Coach-bots are becoming more and more sophisticated to the point where they can administer GROW model coaching at least as well as a human. In all fields of life, anything that relies on following a defined, predictable, repeatable process can be reduced to algorithms.

To many coaches, this is a threat. However, more mature coaches recognise that they are able to create value that bots can’t, by engaging with the poorly defined, unpredictable, messy and unique issues that people bring to coaching. Moreover, it’s a lot more fulfilling and enjoyable to work at more complex levels.

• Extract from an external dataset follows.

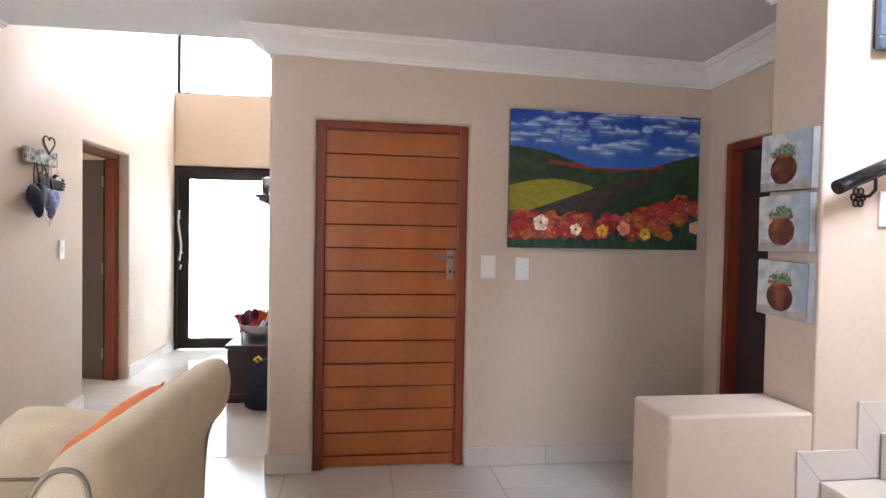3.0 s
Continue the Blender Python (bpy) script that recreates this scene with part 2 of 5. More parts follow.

The spread of AI coaching has many potential benefits. It’s available on demand. It’s relatively inexpensive. And it makes coaching more widely available to people, who wouldn’t normally access it. AI assistants are adapting to the extent that it is sometimes difficult to distinguish between when they provide information in response to a question and when they are giving advice – a kind of subtle not-quite-coaching that can be very useful, yet also has the potential danger of misguidance.

Not far away on the horizon is widescale integration of the personas of wise coaches and subject experts into coachbots.

A trend already taking shape in this commoditisation of coaching is stratification in who gets what level of coaching support. So, people at the bottom may have access to general coachbots, those in the middle may have access additionally to coachbots that incorporate expert personas, and those at the top may additionally have the luxury of a real human coach. We might call this privilege-based coaching. It is simply an extension of the unwritten rules today that determine who in an organisation gets coaching.

If “human” coaching becomes the preserve of an elite, what are the implications for coaching ethics?

An alternative approach is to start from the premise that everyone in an organisation, regardless of status, should have equal access to coaching, on the basis of need. Coachbot algorithms would learn to escalate a dialogue from basic coaching to expert AI coaching, to coaching with a human. It’s likely that the top strata in organisations will still receive more human coaching than lower levels, because the issues they bring may be much more complex. But this will be a much more effective (and cost-effective) use of the resources available.

To achieve this, we will need a radical shift in how coachbot creators and organisational leaders approach coaching. It’ not just about fairness; it’s about how we employ the power of coaching to align the development and well-being of individuals with that of the organisations, in which they work.